"Szeregowy pośle Kaczyński", a potem o przestępcach w sutannach. Jachira nie brała jeńców
Klaudia Jachira w Sejmie. Zaczęła od słów o "szeregowym pośle Kaczyńskim"
Podczas obrad Sejmu wybrano członków Trybunału Stanu, a także ustalany jest podział członków poszczególnych komisji. Na koniec obrad przyszedł czas na oświadczenia ze strony posłów.
– Szeregowy pośle Kaczyński. Tymi słowami zwracałam się z mównicy sejmowej przez ostatnie 4 lata poprzedniej kadencji – tak swoje wystąpienie w Sejmie zaczęła Klaudia Jachira z klubu Koalicji Obywatelskiej.
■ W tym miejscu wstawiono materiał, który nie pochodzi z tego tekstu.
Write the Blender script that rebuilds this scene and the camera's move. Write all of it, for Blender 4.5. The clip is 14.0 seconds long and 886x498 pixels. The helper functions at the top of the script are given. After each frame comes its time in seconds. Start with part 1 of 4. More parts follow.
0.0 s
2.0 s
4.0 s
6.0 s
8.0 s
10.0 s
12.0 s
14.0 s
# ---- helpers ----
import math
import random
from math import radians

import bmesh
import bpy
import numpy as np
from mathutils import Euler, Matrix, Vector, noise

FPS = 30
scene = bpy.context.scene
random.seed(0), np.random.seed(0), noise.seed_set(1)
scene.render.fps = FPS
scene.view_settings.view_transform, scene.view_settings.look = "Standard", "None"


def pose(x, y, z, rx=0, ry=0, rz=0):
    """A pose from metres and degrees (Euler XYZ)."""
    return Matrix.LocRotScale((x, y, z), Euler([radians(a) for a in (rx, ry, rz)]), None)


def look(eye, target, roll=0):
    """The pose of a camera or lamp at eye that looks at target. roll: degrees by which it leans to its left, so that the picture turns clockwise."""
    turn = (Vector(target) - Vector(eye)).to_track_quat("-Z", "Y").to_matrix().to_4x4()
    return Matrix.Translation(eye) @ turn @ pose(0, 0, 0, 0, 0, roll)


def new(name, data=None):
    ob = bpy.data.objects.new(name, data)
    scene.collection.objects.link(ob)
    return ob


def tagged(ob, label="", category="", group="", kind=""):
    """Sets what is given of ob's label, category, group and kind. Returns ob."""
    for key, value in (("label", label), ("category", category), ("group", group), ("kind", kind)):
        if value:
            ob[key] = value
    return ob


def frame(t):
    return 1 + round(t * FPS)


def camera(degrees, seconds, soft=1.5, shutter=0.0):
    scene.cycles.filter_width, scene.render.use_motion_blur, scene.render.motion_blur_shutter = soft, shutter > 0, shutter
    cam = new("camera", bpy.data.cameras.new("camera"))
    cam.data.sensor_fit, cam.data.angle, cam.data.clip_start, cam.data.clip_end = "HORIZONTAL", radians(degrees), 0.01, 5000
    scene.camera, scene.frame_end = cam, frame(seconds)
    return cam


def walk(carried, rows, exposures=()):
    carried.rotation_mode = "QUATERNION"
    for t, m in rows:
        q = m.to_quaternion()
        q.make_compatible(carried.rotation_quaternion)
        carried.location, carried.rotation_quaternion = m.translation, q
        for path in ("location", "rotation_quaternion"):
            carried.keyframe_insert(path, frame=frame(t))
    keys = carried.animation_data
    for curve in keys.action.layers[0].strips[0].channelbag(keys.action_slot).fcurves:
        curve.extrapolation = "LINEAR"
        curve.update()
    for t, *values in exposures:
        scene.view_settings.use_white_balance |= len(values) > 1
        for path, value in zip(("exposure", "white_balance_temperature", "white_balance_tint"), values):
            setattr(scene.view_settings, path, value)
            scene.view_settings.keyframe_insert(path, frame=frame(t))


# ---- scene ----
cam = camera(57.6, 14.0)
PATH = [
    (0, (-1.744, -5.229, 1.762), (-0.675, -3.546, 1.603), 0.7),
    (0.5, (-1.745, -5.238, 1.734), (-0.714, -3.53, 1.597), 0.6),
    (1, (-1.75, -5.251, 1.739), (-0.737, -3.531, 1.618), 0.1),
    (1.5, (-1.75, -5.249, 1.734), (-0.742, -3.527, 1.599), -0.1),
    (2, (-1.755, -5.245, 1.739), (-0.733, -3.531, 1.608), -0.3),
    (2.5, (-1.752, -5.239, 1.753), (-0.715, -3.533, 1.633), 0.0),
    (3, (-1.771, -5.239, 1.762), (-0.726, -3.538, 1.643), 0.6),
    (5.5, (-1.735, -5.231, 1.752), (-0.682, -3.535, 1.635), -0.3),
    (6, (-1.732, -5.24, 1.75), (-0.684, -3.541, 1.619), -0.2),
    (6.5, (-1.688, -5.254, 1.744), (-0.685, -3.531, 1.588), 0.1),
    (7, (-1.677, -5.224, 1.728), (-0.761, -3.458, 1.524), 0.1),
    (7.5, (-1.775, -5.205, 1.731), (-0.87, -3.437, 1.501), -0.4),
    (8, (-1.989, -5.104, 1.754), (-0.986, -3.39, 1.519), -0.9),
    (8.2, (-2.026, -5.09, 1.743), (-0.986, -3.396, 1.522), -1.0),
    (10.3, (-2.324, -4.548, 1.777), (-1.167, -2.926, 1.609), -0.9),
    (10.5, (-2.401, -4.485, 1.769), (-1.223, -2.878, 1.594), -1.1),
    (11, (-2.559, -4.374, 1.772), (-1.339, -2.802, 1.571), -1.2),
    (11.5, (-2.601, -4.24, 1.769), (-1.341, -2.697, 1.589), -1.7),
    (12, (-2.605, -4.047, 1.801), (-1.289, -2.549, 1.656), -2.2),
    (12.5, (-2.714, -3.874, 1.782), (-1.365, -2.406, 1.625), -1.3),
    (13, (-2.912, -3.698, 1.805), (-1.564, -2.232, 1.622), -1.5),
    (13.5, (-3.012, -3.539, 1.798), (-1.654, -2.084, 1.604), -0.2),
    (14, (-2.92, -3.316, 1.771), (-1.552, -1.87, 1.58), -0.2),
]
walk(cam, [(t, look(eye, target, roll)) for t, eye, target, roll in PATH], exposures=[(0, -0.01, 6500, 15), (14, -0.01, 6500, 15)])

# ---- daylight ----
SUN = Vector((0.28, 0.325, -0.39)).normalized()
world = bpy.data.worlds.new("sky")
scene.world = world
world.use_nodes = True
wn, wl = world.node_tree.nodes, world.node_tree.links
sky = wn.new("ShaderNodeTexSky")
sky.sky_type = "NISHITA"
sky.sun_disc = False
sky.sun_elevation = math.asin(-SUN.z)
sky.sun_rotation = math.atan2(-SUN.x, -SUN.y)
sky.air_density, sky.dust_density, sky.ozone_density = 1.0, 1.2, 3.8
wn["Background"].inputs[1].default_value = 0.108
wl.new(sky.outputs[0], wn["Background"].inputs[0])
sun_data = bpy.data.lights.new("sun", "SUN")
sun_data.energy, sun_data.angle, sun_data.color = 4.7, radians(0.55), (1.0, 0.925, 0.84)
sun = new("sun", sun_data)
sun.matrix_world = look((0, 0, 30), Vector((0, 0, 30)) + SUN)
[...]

– Mówiłam tak, żeby podkreślić, że niezgodnie z prawem uzurpował pan sobie władzę, która zgodnie z Konstytucją należy się prawowitemu marszałkowi Sejmu i wysokiej izbie. Przegraliście wybory, więc czas waszego zawłaszczania państwa dobiega końca – dodała.
– Powoli odsłaniają się mechanizmy działania odchodzącego reżimu. Przestępcy na szczytach władzy, tajne służby niszczące przeciwników politycznych, skorumpowani dziennikarze, państwowe firmy napędzające machinę propagandy i prokuratura chroniąca ten chory mafijny układ – wyliczyła.
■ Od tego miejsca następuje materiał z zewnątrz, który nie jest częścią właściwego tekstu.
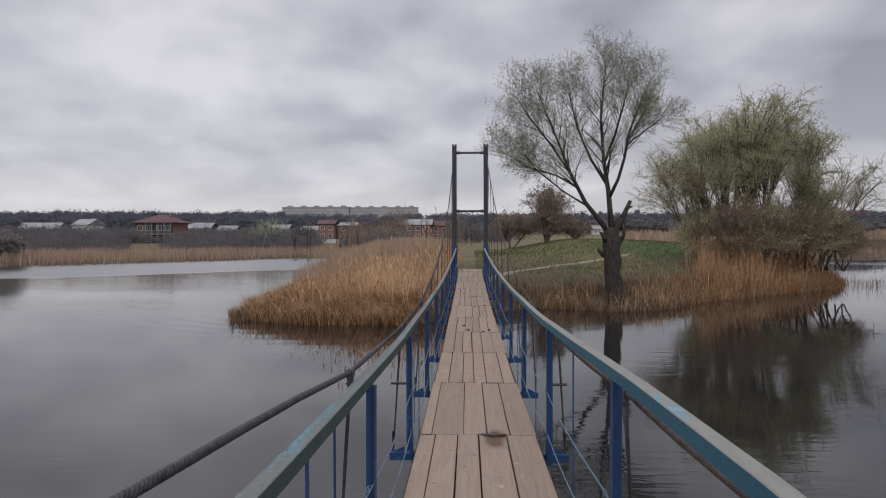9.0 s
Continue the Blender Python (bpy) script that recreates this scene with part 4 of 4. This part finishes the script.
HERO = [
    ([(0.2, 0, -0.6), (0.22, 0, -0.1), (0.18, 0, 0.35), (0.2, 0.03, 0.8), (0.1, 0, 1.25), (0.14, -0.02, 1.7), (0.06, 0, 2.1), (0.1, 0.02, 2.45), (0.03, 0, 2.75), (0.1, 0, 3.05)],
     [0.5, 0.42, 0.35, 0.37, 0.33, 0.37, 0.345, 0.4, 0.35, 0.26]),
    ([(0.0, 0, 2.8), (-0.5, -0.1, 3.45), (-1.05, -0.2, 4.2), (-1.7, -0.3, 5.6), (-2.2, -0.4, 7.0), (-2.75, -0.5, 8.4), (-3.1, -0.5, 9.4)], [0.19, 0.155, 0.13, 0.1, 0.07, 0.045, 0.02]),
    ([(-1.35, -0.25, 4.9), (-2.2, 0.1, 5.5), (-3.3, 0.3, 5.9), (-4.5, 0.4, 6.7)], [0.075, 0.055, 0.04, 0.015]),
    ([(-1.6, -0.3, 5.4), (-2.5, -0.9, 6.7), (-3.4, -1.2, 7.9), (-4.0, -1.4, 8.8)], [0.075, 0.06, 0.04, 0.015]),
    ([(-0.9, -0.2, 4.0), (-1.8, 0.8, 4.8), (-2.9, 1.3, 5.9), (-3.8, 1.6, 7.2)], [0.07, 0.055, 0.04, 0.015]),
    ([(0.08, 0, 2.9), (0.02, 0.1, 3.9), (-0.03, 0.15, 4.7), (-0.2, 0.3, 6.2), (-0.3, 0.4, 8.2), (-0.2, 0.3, 9.8), (-0.1, 0.3, 11.0)], [0.2, 0.17, 0.15, 0.115, 0.08, 0.05, 0.02]),
    ([(-0.05, 0.2, 5.0), (-0.7, 0.5, 6.3), (-1.2, 0.8, 7.8), (-1.5, 0.9, 9.2), (-1.6, 1.0, 10.2)], [0.1, 0.085, 0.065, 0.04, 0.015]),
    ([(-0.2, 0.3, 6.0), (0.1, -0.5, 7.2), (0.5, -0.9, 8.7), (0.8, -1.1, 10.1)], [0.085, 0.065, 0.045, 0.015]),
    ([(0.02, 0.1, 4.5), (0.45, 0, 5.3), (0.8, 0.0, 6.3), (0.95, -0.1, 7.3), (1.5, -0.2, 8.6), (2.0, -0.3, 9.6)], [0.12, 0.1, 0.085, 0.065, 0.04, 0.015]),
    ([(0.95, -0.1, 7.1), (1.6, 0.4, 7.9), (2.3, 0.8, 8.7)], [0.055, 0.04, 0.015]),
    ([(0.9, -0.1, 6.9), (1.7, -0.5, 7.4), (2.6, -0.9, 8.0)], [0.05, 0.035, 0.015]),
    ([(0.1, 0, 2.7), (0.55, 0, 3.5)], [0.17, 0.13]),
    ([(0.55, 0, 3.45), (0.95, 0.05, 4.3)], [0.12, 0.075]),
    ([(0.45, 0, 3.1), (0.7, -0.1, 3.9)], [0.1, 0.06]),
    ([(0.3, 0, 2.2), (0.62, -0.05, 2.75), (0.72, 0.0, 3.4)], [0.12, 0.08, 0.03]),
    ([(-0.25, 0, 1.9), (-0.5, -0.1, 2.15)], [0.1, 0.06]),
    ([(-0.2, -0.2, 2.5), (-0.45, -0.3, 2.85)], [0.09, 0.05]),
    ([(0.75, 0.02, 3.9), (1.05, 0.1, 4.05)], [0.05, 0.03]),
]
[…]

Parlamentarzystka zarzuciła Mateuszowi Morawieckiego oparcie swojej działalności na dezinformacji i kłamstwie. Następnie skrytykowała Andrzeja Dudę.
– Teraz wydaje się zrozumiałe pozornie absurdalne zachowanie Andrzeja Dudy, który misję tworzenia rządu powierza przegranym. Zrobią wszystko, byleby jeszcze trochę utrzymać się na powierzchni – oceniła.
Na zewnątrz pląsy przed ołtarzem, wstawanie z kolan i gęby pełne frazesów, a w środku po trupach do władzy, korupcja polityczna i grabież państwowej kasy. Za nic nie chcieli oddać władzy.
– Po drodze zniszczyli państwo prawa, edukację, gospodarkę, naukę. Uderzyli w nasze sojusze i utuczyli przestępców w sutannach. Wycinali lasy, puszcze, zatruwali powietrze i wodę – powiedziała.
– Jeszcze jedna kadencja i zafundowaliby nam nową Berezę Kartuską, rządy biskupów i procesy czarownic. Teraz za to odpowiedzą. Im się to po prostu należy – podsumowała.